The experience, Elder Christofferson said, made him question his own choice of career, given that several people caught up in the scandal were lawyers. But he was temporarily discouraged, not disillusioned, and ultimately, the experience inspired him to adhere more closely to the ethical standards he was taught as a child.
“I resolved to be more committed to the teachings of my youth," Elder Christofferson said.
The conversation, which took place less than two miles from the White House, was profound in its emphasis on integrity and its importance in civic life. Opening the discussion, which was moderated by Boyd Matheson, opinion editor of the Deseret News, Dimock said Pew Research Center has found a sustained decline in how Americans view their government and their elected representatives on the national level.
The decline, he said, was steepest in the years after Nixon resigned, but the number of people who say they trust government to do what is right always or most of the time has been low for a decade.
“It bottomed out in 2008 and never recovered,” Dimock said, adding that partisanship does not account for the low levels of trust.
Regardless of how they view the role of government, Americans are expressing fundamental doubts about the fairness of the electoral system, and they are cynical about the honor and motivations of elected officials, he said. Even more concerning, Dimock said, is that they not only distrust politicians, but increasingly don’t trust their fellow citizens to make wise decisions. Only 34 percent of Americans believe the country has a knowledgeable and wise electorate, he said.

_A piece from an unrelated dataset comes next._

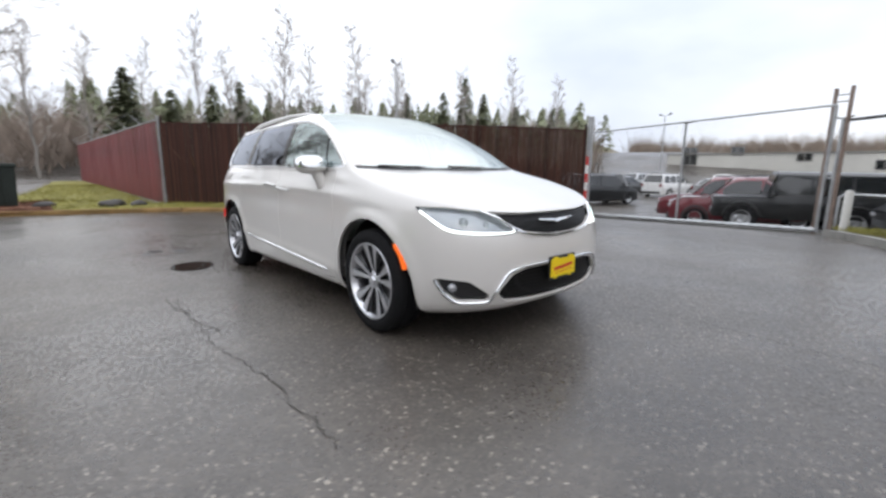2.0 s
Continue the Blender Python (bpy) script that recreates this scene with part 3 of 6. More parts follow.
def mesh_grid_mat():
    """Black honeycomb of the grilles."""
    m, n, l, b = mat("grille_mesh")
    tc = n.new("ShaderNodeTexCoord")
    v = n.new("ShaderNodeTexVoronoi")
    v.feature = "DISTANCE_TO_EDGE"
    v.inputs["Scale"].default_value, v.inputs["Randomness"].default_value = 42, 0.25
    l.new(tc.outputs["Object"], v.inputs["Vector"])
    r = ramp(n, l, v.outputs["Distance"], [(0.05, (0.012, 0.012, 0.013)), (0.16, (0.002, 0.002, 0.002))])
    l.new(r.outputs[0], b.inputs["Base Color"])
    b.inputs["Roughness"].default_value, b.inputs["Specular IOR Level"].default_value = 0.5, 0.2
    bump(n, l, b, v.outputs["Distance"], -0.9, 0.02)
    return m


GRILLE = mesh_grid_mat()

VAN = thing("minivan", pose(-0.01, -0.01, 0, -1.29, 0, -0.9), "pearl white minivan with chrome trim parked on wet asphalt", "minivan")
body = part("body", skin_mesh(["body"], both=True, rim=0.02), PAINT_WHITE, VAN, smoothed=50)
roof_bm = bmesh.new()
top = [Vector(surface(u, 16.0)) for u in np.linspace(0, 3, 60)]
loop = [roof_bm.verts.new(p) for p in top] + [roof_bm.verts.new((-p.x, p.y, p.z)) for p in top[-2:0:-1]]
mid = roof_bm.verts.new((0, 1.2, 1.698))
for a, b in zip(loop, loop[1:] + loop[:1]):
    roof_bm.faces.new((a, mid, b))
bmesh.ops.recalc_face_normals(roof_bm, faces=roof_bm.faces)
part("roof_panel", roof_bm, PAINT_WHITE, VAN, smoothed=60)
part("tailgate", skin_mesh(["tailgate"], both=True, rim=0.02), PAINT_WHITE, VAN, smoothed=50)
part("light_bar", skin_mesh(["light_bar"], both=True, shift=0.008, rim=0.015), SATIN, VAN, "satin silver bar under the rear window", smoothed=50)
part("windshield", skin_mesh(["windshield"], both=True), GLASS_FRONT, VAN, "pale green windshield reflecting the sky", smoothed=60)
part("cowl", skin_mesh(["cowl"], both=True, shift=-0.004), BLACK_PLASTIC, VAN, smoothed=60)
part("rear_window", skin_mesh(["rear_window"], both=True), GLASS_DARK, VAN, "dark privacy glass rear window", smoothed=60)
part("rear_band", skin_mesh(["rear_band"], both=True, shift=0.001), GLOSS_BLACK, VAN, "gloss black band under the rear window", smoothed=60)
part("spoiler_underside", skin_mesh(["spoiler_underside"], both=True, shift=-0.004), MATT_BLACK, VAN, smoothed=60)
part("rear_valance", skin_mesh(["rear_valance"], both=True, shift=-0.01), BLACK_PLASTIC, VAN, "black lower bumper", smoothed=60)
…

The increasing level of mistrust is occurring amid a “massive escalation of partisan hostility,” and a fundamental reshaping of how information is delivered, Dimock added. As a result, the angriest voices are rising to the surface, people increasingly disagree about facts, and fewer people have confidence that Americans share common values.
For people in power, a sense of destiny can give way to a sense of entitlement and hubris, which is something that Katharine Graham, the late publisher of The Washington Post, warned Woodward and his colleague Carl Bernstein about in a personal letter. “My advice is, beware the demon pomposity,” Graham wrote.
Even Nixon, as he was departing the White House in 1974, revealed a “kind of self-understanding that we don’t necessarily associate with Nixon,” Woodward said. Giving an unscripted farewell address in the East Wing, a sweating and emotional Nixon said, “Always remember, others may hate you but those who hate you don’t win unless you hate them. And then you destroy yourself.”
“Think of the wisdom at that moment,” Woodward said. “... It’s not only a political lesson, but also a wonderful lesson for all of us. Hating in the end doesn’t destroy your enemy; it’s the hating that destroys you.”
Woodward and Bernstein pounded out their Watergate articles on typewriters that spat out an original and five carbon copies; today people type into their phone and can instantly broadcast what they wrote around the world, with no fact-checking.
However, Woodward, who has written 19 books including 2018’s “Fear,” an accounting of Donald Trump’s White House, said he still plays by the rules of reporting that he followed in the 1970s, knocking on doors at night to ask hard questions, even in his 70s.
He told the story of calling one source for “Fear” at 11 p.m. When the person asked him to call the office the next day, Woodward asked if he could come over right then, saying, “I’m only four minutes away.” That’s how he got an interview that lasted until almost dawn.
Elder Christofferson agreed that danger emerges when people begin to believe the rules don’t apply to them, thinking, “I can rule from Mount Olympus and don’t have to bother with the details.”
“We’ve got to feel accountability always, at least to God if nowhere else, but certainly we have many levels of accountability," he said, prompting Woodward to quip, “A lot of people thought you were Deep Throat,” the infamous source who informed Woodward’s reporting through clandestine meetings in a parking garage.
Elder Christofferson laughed and said the press kept him humble, “by abandoning me when nothing was happening” even though they flocked around him one day when Sirica asked him to speak to reporters.
Given all that’s going on in Washington right now, from the Mueller investigation to the government shutdown, is there hope that things will get better?
Dimock said people should remember that “there’s a lot that feels extremely unique about the moment that we’re in, but there are some deeper, underlying patterns” driven in part by technological changes.
And Elder Christofferson noted that the institutions that people distrust are, at their root, comprised of people who can change institutions for the better with their own behavior.
“Watergate was an assault on the integrity of institutions that are crucial for society. But it didn’t have the ultimate effect of destroying them because good people, people of integrity, came to the fore and exercised their influence,” he said.
“People who had integrity defended the institutions and the processes and our society, and I feel like we’re obligated in our time to be the same kind of people, to be the kind of people that we’re asking the rest of the world to be."